Many claim to have camera isolators that really work. But I've never seen data or evidence that is measurable. Help!
My brother Jim and I put this together, which I just tested on Rufous, the 1 1/2 hour + duration copter. We are trying to build a good camera platform and were looking for final proof or way to measure platform improvement.
#1 Mount a large and fairly common video/photo test page on a wall.
#2 Take a photo (time lapse are perfect) using the ship camera, except mount the camera on a tripod. A tripod (or equally solid surface/stand) is critical because this represents the best possible photograph one can take using that camera at those settings under existing light conditions. Thus, the quality of that photo becomes the goal. So for this particular day, time, camera, settings, and sign position, this is what a baseline photo might look like. The photo can be cropped, but no other modification made.
#3 Hard mount the camera to the ship. Take photos (once again time lapse are perfect for this) by flying the ship to the same position as where the camera was on the tripod. Use the same settings. Do not move the sign from where it was when shot with a tripod because the light will change. Also shoot relatively quickly between the tripod and ship shots because light will also change if some of the light comes from outside. Positioning the camera via the ship can take many tries.

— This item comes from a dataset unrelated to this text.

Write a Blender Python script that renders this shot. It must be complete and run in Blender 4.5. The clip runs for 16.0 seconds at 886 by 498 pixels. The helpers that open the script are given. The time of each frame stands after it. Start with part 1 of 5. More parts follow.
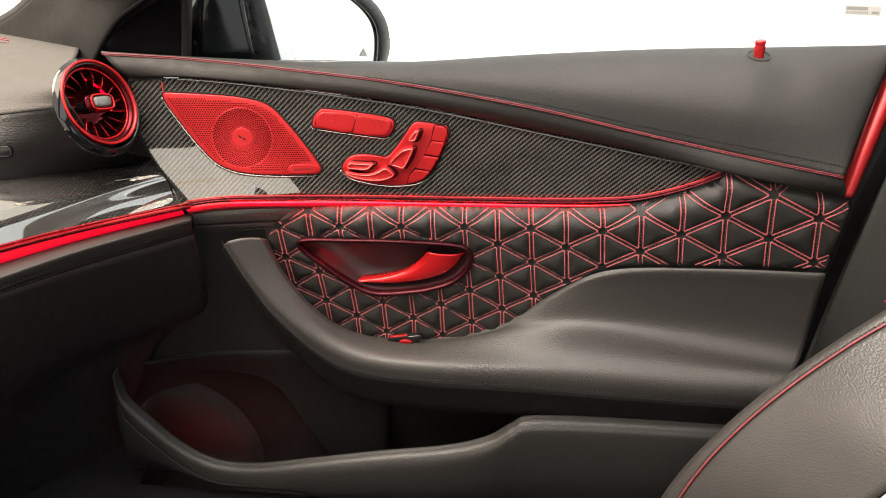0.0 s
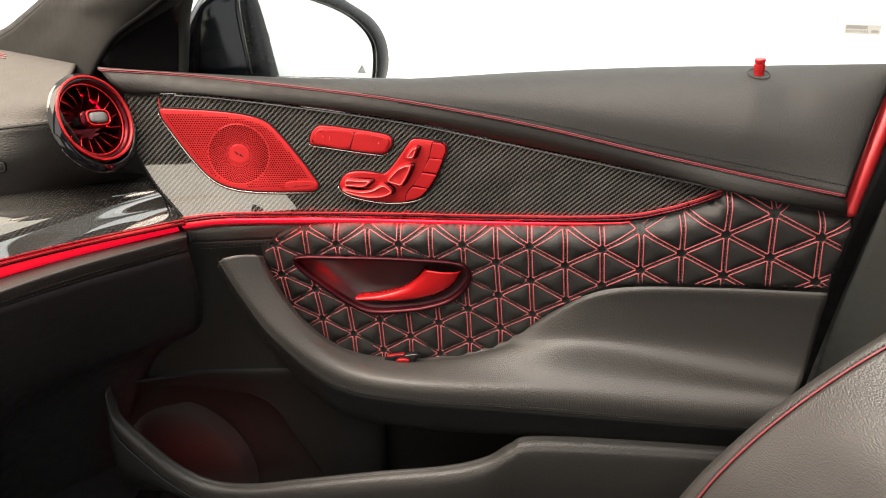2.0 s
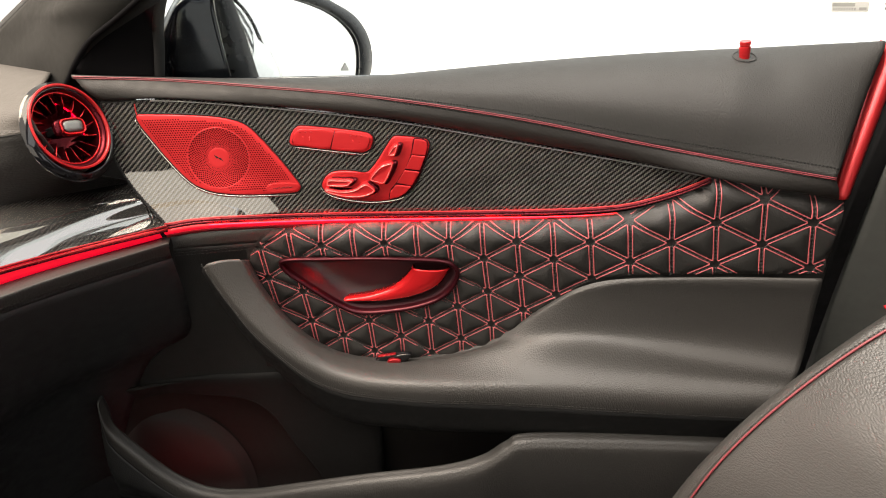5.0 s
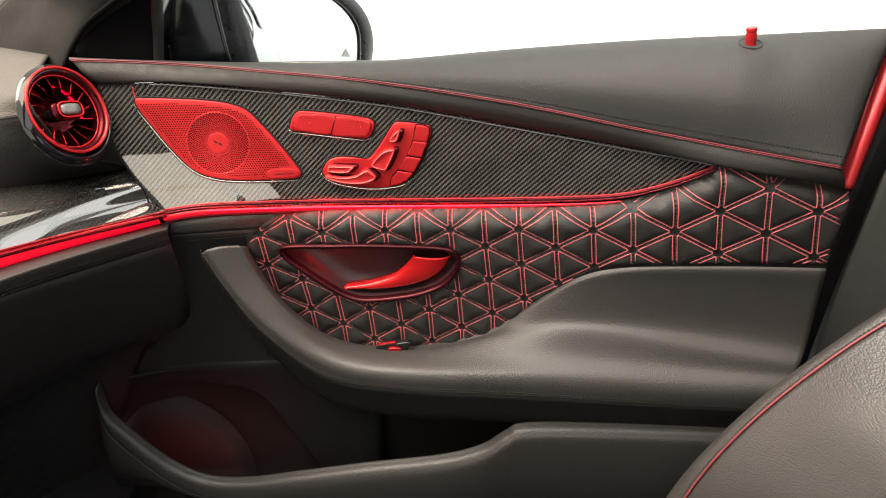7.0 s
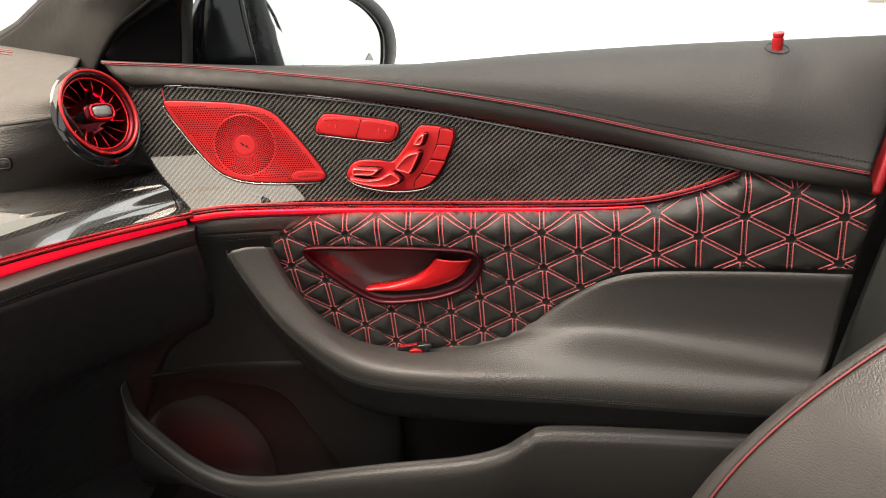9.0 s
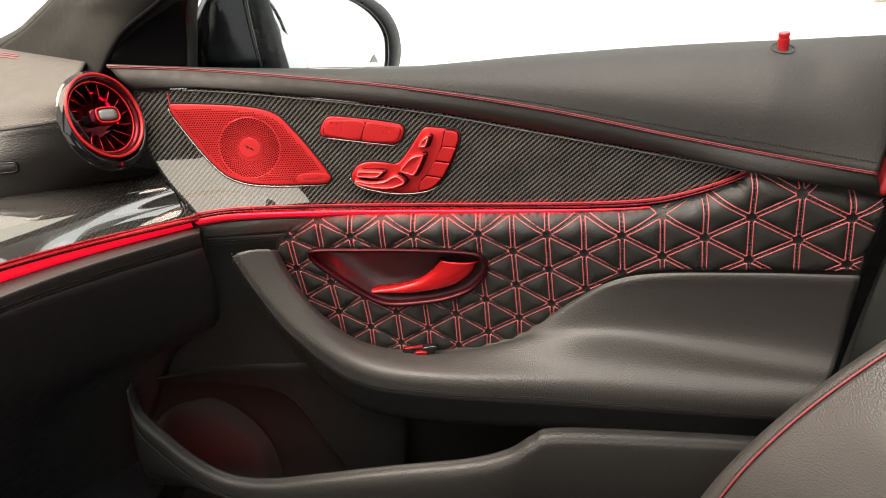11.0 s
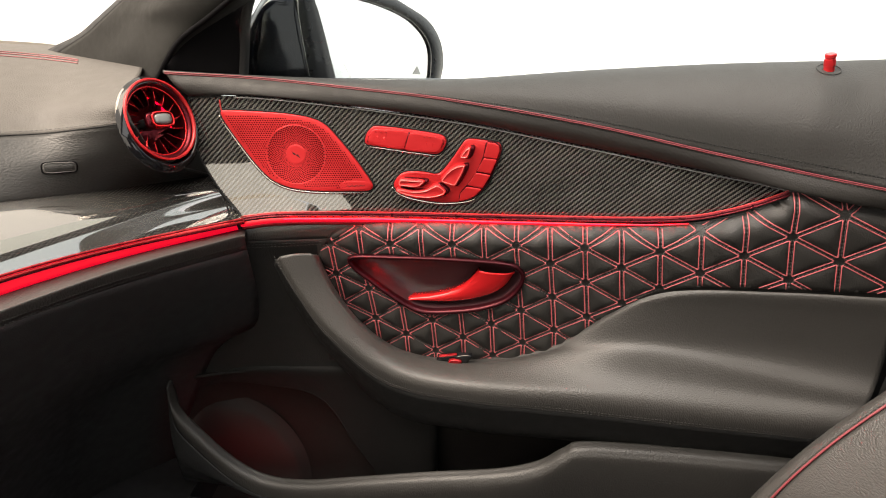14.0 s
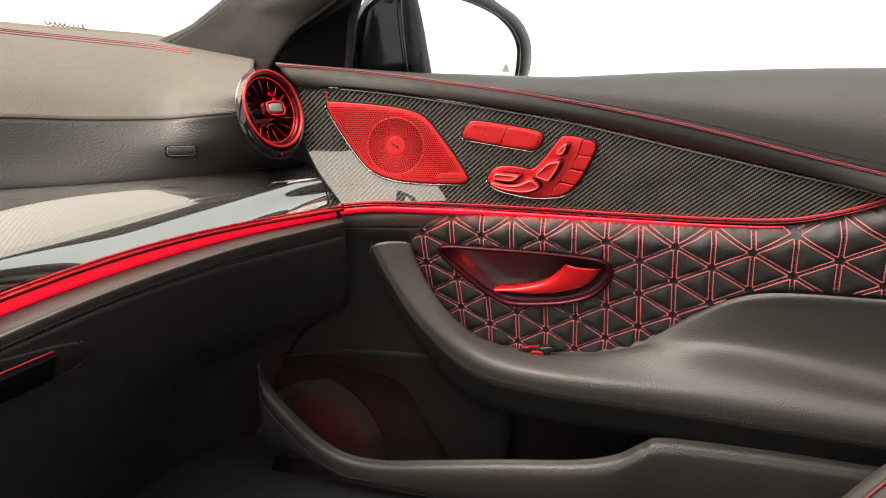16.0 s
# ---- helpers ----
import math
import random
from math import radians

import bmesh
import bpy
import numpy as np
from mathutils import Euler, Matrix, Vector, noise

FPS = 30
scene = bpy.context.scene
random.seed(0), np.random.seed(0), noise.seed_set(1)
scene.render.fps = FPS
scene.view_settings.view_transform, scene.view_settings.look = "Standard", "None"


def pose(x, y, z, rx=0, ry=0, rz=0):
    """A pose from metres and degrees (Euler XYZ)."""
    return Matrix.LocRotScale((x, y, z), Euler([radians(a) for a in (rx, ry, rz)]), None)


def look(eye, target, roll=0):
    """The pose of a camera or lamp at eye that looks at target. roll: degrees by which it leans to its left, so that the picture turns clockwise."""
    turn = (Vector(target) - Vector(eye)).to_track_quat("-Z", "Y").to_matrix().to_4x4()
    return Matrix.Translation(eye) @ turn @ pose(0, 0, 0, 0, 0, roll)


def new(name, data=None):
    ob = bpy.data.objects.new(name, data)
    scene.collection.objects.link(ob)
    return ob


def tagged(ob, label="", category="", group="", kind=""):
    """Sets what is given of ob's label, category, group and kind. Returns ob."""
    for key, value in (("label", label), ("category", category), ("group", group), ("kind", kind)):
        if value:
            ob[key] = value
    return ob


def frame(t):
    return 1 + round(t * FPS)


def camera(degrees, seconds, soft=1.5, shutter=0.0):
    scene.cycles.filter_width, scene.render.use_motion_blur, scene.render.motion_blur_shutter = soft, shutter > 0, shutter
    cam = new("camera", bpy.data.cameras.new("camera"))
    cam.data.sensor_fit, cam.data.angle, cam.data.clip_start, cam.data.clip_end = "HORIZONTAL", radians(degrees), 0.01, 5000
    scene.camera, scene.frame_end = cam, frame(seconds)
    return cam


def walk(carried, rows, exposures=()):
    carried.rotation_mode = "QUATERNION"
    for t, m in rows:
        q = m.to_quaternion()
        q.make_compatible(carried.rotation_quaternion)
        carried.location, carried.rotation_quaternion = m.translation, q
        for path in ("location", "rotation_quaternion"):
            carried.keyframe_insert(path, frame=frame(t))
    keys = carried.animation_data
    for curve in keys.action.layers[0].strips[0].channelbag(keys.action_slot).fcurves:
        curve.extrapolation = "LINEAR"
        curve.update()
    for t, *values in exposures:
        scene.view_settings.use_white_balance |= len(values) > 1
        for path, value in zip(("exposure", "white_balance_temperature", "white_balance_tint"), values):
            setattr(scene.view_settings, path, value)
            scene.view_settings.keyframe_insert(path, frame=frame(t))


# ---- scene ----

But in time lapse mode, a few minutes of flying with yield results, even for a sucky pilot like me. Shooting with the camera hard mounted is critical because some methods of isolation will make the shots worse. One needs to know if this is occurring.
#4 Then isolate the camera using what ever method you think works well. Repeat step #3. If the time to do this exceeds an hour or so, then reshoot the baseline using the tripod to ensure light hasn't changed. Repeat this step with different isolation methods until you obtain the results you want.
The following photos show how the photos might look. These are all taken from a camera hard mounded to the ship. Jim and I will be trying different isolation methods this winter.
Photo 1: The best one taken from Rufous with camera hard mounted to the ship frame. Notice that viewed by itself, it looks pretty darn good.
This is the problem with subjective, "Doesn't this video look great? Wow, I've done a great job isolating the camera." My response would be (if it wasn't my wife that made the comment), "Compared to what?" Look back at the tripod shot. Notice that the edges of the text are noticeably more crisp. So this photo is good, but not great.
Photo 2: This is the second best shot.
Notice in the smallest text, blur is starting to be noticeable. Also blur is seen in the art where the lines originate in the upper right corner.
Photo 3: This represent the typical shot.
Blur is prevalent in the second smallest text and in the horizontal lines of the art.
Photo 4: The worst photo.
Blur is showing up in the third smallest text and in the horizontal parts of the art.
This tells me that the primary vibration axis that requires isolation is vertical (z). This winter we can try different isolators and compare them like we just did above.
We are also considering putting a second APM on the camera platform and accessing the accelerometer data for a numeric statistic.
This is a topic that is a concern of mine lately. My goal is also to get a perfectly good image and/or video.
Doing some tests on vibrations isolators for my Sony NEX5 camera (suspended on a brushless gimbal), I'm relaizing how hard it is to get focused, unblurred, and most of all "stable" video. A video is nothing else than 30 images taken per second.
For really bad tuning you will see immediately your video is "vibrating" in corners or side of the video screen. For smaller vibes that would not be visible to the eye we could use image processing techniques to produce a good indicator of the performance of the vibration isolation system; we could consider doing some frame to frame comparison (pixel per pixel) : displacement measure of identical pixels in two consecutive video frame would be an objective measure of vibrations (there is a way in picture processing to substract the intended camera movement to only account for parasites vibes).
Assuming with this method we would find optimum vibvration isolation system for video (material, combination of, structural tricks, whatever), wouldn't it be also applicable for photos?
Your analogy that video is really a sequence of stills is correct. With the additional criteria that you want smoothness from photo to photo. So if it works for photos (all the photos, not just a select few), it will work for video and vice versus.
If you come up with a process that works for you, I would love to share it. Maybe you could post it here.